Student-organized International Night an annual St. Olaf tradition
There aren’t many places in Northfield where you can hear music in more than 10 languages or see more than 100 people hailing from 59 nations standing on one stage.
But that’s exactly what you can find at International Night, an annual St. Olaf College tradition. This year marked St. Olaf’s 55th International Night, a student-organized event where every student is invited to share a piece of their culture with the St. Olaf community. The theme of “This is My Story” was celebrated through song, dance, and the spoken word.
International night embodies how St. Olaf students cultivate an inclusive, globally engaged community, right here on campus.
International Night is organized by the International Student Organization (ISO) in collaboration with the Diversity Initiatives Support Committee and the Taylor Center for Equity and Inclusion. ISO has more than 120 members, including both domestic and international students. The group aims to bring students of all countries and cultures together through events like International Night.
Giang Le ’24 is from Vietnam and is one of the co-chairs of ISO. “Our group isn’t only for international students,” she says, “but also domestic students who have a passion and interest in creating a more inclusive community.”
Norma Charlton, the Taylor Center’s assistant director of equity and intercultural engagement, has been advising ISO since 2019 — and the students adore her. Aneeq Mir ’25, a student from India who serves as the other co-chair of ISO, says “Norma is always there for each and every international student.”
Charlton, in turn, loves and admires the students. “I support International Night logistically,” she says, “but really the messaging and leadership comes from the executive team. I am very grateful to be able to support the co-chairs leadership journey and to witness the passion and talents of all ISO’s members that makes it possible to bring this large event to life.”
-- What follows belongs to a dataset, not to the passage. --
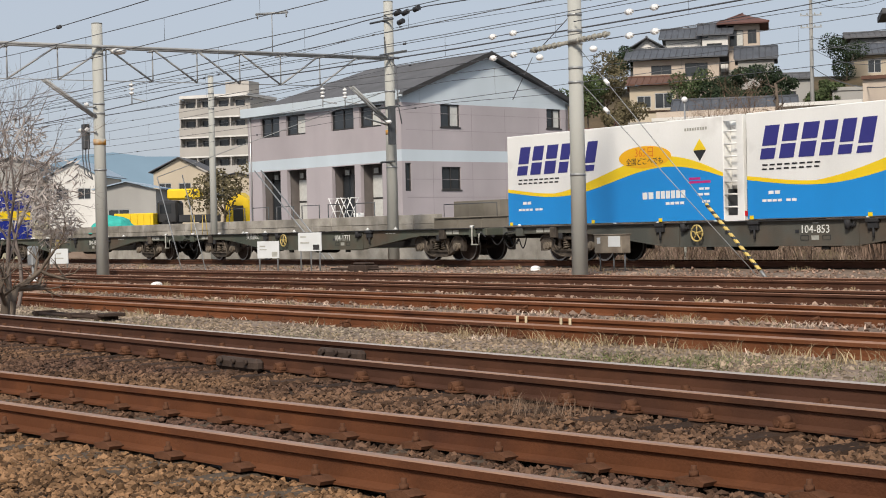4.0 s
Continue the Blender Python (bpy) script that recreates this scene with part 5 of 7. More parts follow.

This is a fun opportunity to interact with many students from diverse backgrounds and express pride in their respective countries through traditional clothes, cultural expressions, and native languages.Giang Le ’24
Director of International Student Programs Brisa Zubia recently joined St. Olaf from Carleton, and now she too advises ISO. “For me, International Night sparked an even higher passion to help international students to share their voices and bring the broader St. Olaf community in,” she says.
This year’s International Night included 15 performances, including a poem in Arabic, a Hmong dance, and a Taiko drum performance. Students audition as early as November for a chance to perform at the showcase. “Everyone practices really hard, sometimes for months, for this audition,” says Le.
One of the most electric performances of the night was K-pop and Asian-inspired dance group D-VINE’s dance to PSY’s “That That” at International Night.
One of D-VINE’s members is Justo Martins Freitas ’24, who coordinates PR and marketing for ISO. He’s also the only student from the Southeast Asian nation of Timor-Leste at St. Olaf. “For those without a regular space, International Night is a good platform,” he says.
The night also included a senior address. This year’s speaker was Jeremias Thiel ’23, who shared an original poem on the necessity of building community. “For if we cannot come together as one,” he says, “Our civil society is not now, but forever gone.”
International Night always ends with the flag walk, where a student emcee yells names of countries, Olympics-style. Then, people run onto the stage holding their flag and speak to the crowd. “This is a fun opportunity to interact with many students from diverse backgrounds and express pride in their respective countries through traditional clothes, cultural expressions, and native languages,” says Le.
It’s a powerful ending, and a favorite memory for many students.
“It’s like seeing a whole world coming together in the Pause,” says Mir.